The campaigns of Barack Obama and Hillary Clinton traded barbs in dueling memos on Friday, in a sharp exchange prompted by Obama's decision to single out Clinton for the first time in his stump speech on Iraq. "Leading Democrats - including Senator Clinton - echoed the erroneous line that there was a connection between Saddam Hussein and Al Qaeda," Obama told a crowd in Des Moines, Iowa.
The Clinton Campaign chided Obama for "abandon[ing] the politics of hope in favor of attack politics" in a memo that tries to marginalize Obama's argument as the maneuver of a campaign in free-fall:
... Hillary -- for the first time -- outraised Senator Obama in both primary and overall contributions. She attracted 100,000 new donors in the third quarter -- more than Senator Obama -- and raised $8 million online. These trends reflect the fact that Hillary's message of experience and change is resonating with voters as the first primary contests grow closer.... Other campaigns are reacting. Senator Obama said yesterday his campaign will be entering a time of "sharp contrast" in an article headlined "Obama: Bye-Bye Mr. Nice Guy?"
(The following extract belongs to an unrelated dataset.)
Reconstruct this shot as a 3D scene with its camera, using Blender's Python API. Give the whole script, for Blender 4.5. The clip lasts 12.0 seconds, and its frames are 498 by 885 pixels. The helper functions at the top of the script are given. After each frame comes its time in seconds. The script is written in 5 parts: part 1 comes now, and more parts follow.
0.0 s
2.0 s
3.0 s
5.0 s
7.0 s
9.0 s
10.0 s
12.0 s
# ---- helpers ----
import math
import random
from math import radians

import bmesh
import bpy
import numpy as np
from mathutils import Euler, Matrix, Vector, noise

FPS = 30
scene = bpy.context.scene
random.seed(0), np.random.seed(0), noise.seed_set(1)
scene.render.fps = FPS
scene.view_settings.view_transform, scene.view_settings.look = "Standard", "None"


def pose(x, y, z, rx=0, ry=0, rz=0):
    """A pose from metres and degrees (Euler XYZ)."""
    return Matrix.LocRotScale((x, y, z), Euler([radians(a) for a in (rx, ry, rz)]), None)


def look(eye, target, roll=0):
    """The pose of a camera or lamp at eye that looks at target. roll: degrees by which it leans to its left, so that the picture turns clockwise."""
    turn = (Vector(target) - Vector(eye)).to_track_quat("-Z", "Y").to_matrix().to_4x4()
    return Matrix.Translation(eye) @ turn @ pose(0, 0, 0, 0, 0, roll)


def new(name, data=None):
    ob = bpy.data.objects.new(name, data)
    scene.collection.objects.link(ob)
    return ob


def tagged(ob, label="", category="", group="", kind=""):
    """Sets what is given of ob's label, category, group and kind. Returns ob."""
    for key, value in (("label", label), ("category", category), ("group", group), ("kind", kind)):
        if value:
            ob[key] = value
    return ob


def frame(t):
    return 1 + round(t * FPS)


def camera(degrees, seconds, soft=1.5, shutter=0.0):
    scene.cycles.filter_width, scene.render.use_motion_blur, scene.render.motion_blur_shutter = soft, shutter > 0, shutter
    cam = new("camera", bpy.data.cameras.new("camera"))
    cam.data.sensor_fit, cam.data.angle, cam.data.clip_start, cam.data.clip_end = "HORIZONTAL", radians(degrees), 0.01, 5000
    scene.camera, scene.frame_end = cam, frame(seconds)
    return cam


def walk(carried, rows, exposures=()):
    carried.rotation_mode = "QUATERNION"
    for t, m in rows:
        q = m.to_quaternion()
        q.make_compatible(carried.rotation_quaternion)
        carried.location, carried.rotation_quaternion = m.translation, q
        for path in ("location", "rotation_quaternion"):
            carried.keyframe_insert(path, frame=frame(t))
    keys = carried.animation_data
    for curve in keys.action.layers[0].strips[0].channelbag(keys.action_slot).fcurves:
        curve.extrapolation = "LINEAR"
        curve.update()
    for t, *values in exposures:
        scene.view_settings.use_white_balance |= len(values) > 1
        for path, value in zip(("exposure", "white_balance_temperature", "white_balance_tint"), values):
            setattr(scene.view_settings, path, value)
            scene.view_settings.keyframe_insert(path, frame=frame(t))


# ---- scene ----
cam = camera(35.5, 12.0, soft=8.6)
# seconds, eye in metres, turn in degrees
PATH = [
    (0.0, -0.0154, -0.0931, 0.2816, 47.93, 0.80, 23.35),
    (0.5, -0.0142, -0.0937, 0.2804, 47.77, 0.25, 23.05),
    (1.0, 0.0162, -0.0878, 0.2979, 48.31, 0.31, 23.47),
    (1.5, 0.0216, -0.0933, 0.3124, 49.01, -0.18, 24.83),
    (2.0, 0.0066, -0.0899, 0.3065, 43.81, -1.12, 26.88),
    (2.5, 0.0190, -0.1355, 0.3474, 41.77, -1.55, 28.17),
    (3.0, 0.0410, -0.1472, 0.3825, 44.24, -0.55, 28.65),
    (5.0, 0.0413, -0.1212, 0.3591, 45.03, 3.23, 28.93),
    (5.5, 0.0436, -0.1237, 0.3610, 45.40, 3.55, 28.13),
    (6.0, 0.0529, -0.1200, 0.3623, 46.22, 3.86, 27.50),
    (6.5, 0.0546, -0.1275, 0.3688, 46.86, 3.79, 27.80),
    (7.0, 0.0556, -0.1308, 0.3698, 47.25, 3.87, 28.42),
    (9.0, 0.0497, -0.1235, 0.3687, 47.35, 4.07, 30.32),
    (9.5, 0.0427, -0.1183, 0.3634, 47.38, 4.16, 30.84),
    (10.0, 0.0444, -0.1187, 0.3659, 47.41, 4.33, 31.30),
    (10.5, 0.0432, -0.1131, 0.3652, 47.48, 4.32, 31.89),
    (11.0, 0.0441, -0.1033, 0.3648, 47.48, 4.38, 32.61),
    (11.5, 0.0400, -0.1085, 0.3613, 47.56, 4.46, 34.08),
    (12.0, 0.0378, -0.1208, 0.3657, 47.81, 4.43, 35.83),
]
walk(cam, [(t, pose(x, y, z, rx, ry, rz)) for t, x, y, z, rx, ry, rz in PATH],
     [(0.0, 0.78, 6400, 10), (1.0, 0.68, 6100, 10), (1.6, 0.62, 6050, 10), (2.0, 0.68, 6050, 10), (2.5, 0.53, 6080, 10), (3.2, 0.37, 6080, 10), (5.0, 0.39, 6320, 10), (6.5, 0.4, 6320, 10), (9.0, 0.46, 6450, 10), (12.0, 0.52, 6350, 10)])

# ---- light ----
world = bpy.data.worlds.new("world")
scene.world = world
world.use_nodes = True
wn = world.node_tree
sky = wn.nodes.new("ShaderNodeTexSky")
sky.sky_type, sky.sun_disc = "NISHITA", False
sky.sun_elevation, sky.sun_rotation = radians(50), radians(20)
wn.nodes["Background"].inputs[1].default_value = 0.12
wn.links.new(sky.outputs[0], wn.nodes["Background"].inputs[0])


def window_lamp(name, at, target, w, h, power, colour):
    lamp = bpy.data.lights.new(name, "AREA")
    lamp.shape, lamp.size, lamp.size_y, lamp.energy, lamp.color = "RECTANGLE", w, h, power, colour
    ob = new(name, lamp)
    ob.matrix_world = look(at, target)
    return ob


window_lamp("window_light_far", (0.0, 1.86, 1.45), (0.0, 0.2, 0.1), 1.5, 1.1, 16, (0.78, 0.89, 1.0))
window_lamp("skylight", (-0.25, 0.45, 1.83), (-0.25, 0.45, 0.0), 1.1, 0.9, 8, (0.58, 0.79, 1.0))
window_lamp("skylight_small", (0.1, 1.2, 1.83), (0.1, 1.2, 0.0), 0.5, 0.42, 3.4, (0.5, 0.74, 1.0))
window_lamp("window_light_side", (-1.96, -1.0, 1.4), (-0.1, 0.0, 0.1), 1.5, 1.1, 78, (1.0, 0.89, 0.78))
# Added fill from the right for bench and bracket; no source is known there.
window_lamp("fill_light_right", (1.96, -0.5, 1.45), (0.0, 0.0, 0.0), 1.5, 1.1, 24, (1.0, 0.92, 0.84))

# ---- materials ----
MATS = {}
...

Apparently Senator Obama's fall in the polls has led him to abandon his pledge to change our politics and bring people together.
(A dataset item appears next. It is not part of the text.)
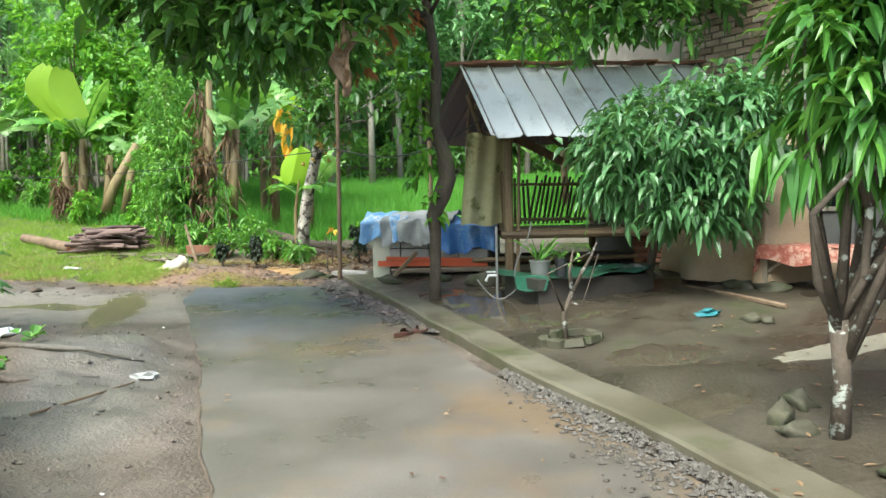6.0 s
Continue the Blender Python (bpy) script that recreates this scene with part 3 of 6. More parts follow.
t_new, t_old = tile_data("tile").data("tile"), tile_data("tile").data("tile")
t_new.materials.append(MATS["roof_tile"]), t_old.materials.append(MATS["roof_tile_old"])
low_l, low_r, up_l = Vector((-2.95, -0.55, 3.62)), Vector((-1.82, -0.55, 3.62)), Vector((-4.3, 0.9, 5.35))
ex = (low_r - low_l).normalized()
ey = (up_l - low_l).normalized()
ez = ex.cross(ey).normalized()
rm = Mesh()
wid, hgt = (low_r - low_l).length, (up_l - low_l).length
rm.add([low_l - ez * 0.05, low_r - ez * 0.05, low_r + ey * hgt - ez * 0.05, up_l - ez * 0.05, low_l - ez * 0.02, low_r - ez * 0.02, low_r + ey * hgt - ez * 0.02, up_l - ez * 0.02], [(0, 1, 2, 3), (7, 6, 5, 4), (0, 4, 5, 1), (1, 5, 6, 2), (2, 6, 7, 3), (3, 7, 4, 0)])
porch_roof = part("porch_roof", rm, "dark_wood", house, "orange clay tiles, darker along the verge")
rt = random.Random(4)
ey2 = ez.cross(ex).normalized()
for j in range(12):
    for i in range(7):
        off = low_l + ey * (j * 0.2) + ex * (0.1 + i * 0.18)
        mrot = Matrix((ex, ey2, ez)).transposed().to_4x4()
        ob = new("tile", t_old if i < 1 + (rt.random() < 0.45) or rt.random() < 0.04 else t_new)
        ob.parent = porch_roof
        ob.matrix_local = Matrix.Translation(off + ez * (0.012 * rt.random())) @ mrot @ Euler((radians(4 + 2 * rt.random()), 0, radians(rt.uniform(-2, 2)))).to_matrix().to_4x4()


def bricks(parent, u0, u1, z0, z1, v, mat, seed, length=0.21, height=0.062):
    r = random.Random(seed)
    variants = []
    for k in range(5):
        bm = Mesh()
        bm.box((0, 0, 0), (length - 0.012 - 0.01 * r.random(), 0.05, height - 0.004), 0, (r.uniform(-2, 2), r.uniform(-1.5, 1.5)), 0.97)
        d = bm.data("brick")
        d.materials.append(MATS[mat])
        variants.append(d)
    z, row = z0, 0
    while z < z1:
        u = u0 - (length / 2 if row % 2 else 0)
        while u < u1:
            ob = new("brick", variants[r.randrange(5)])
            ob.parent = parent
            ob.location = (min(max(u + length / 2, u0 + length * 0.45), u1 - length * 0.45), v + r.uniform(-0.008, 0.01), z + height / 2)
            u += length + 0.004
        z += height + 0.018
        row += 1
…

The Obama Campaign replied with a memo assailing Clinton as a "quasi-incumbent" and criticizing her "changing positions" on torture, Iraq, social security and diplomacy. It also tried to significantly raise expectations for Clinton's campaign:
[...] Senator Clinton and her campaign have abandoned the politics of "let's have a conversation," in favor of purely tactical posturing... In the one state where the race is engaged, Iowa, the last four public polls show a race within the margin of error between Obama and Clinton, with Edwards in third. This is not because it's the one state in the union immune to Senator Clinton's appeal. It is because the voters are paying close attention, they know the most about Barack Obama and are responding to his message... Senator Clinton in all these states is the quasi-incumbent. In Iowa, where the race is most developed, over 70% of the electorate is not choosing her, producing a dangerously low ceiling.
And let's be clear: Hillary Clinton must win every contest. They forcefulness with which they embrace the aura of inevitability will make it shatter if she does not win in every single state. Inevitability does not come with state exceptions.
The strategy is to put Hillary's supposed strength on steriods. The Obama campaign is pushing reporters, (the main audience for these memos), to go beyond saying she's "inevitable" and to start saying she's unbeatable -- and thus has to "win every contest."
Team Clinton will keep pushing back by saying that all of Obama's arguments, from Iraq policy to campaign strategy, are merely driven by his position in the polls. Clinton's rivals may complain that she is poll-driven, but like any adept politician, she has already moved fast to wield that attack against others.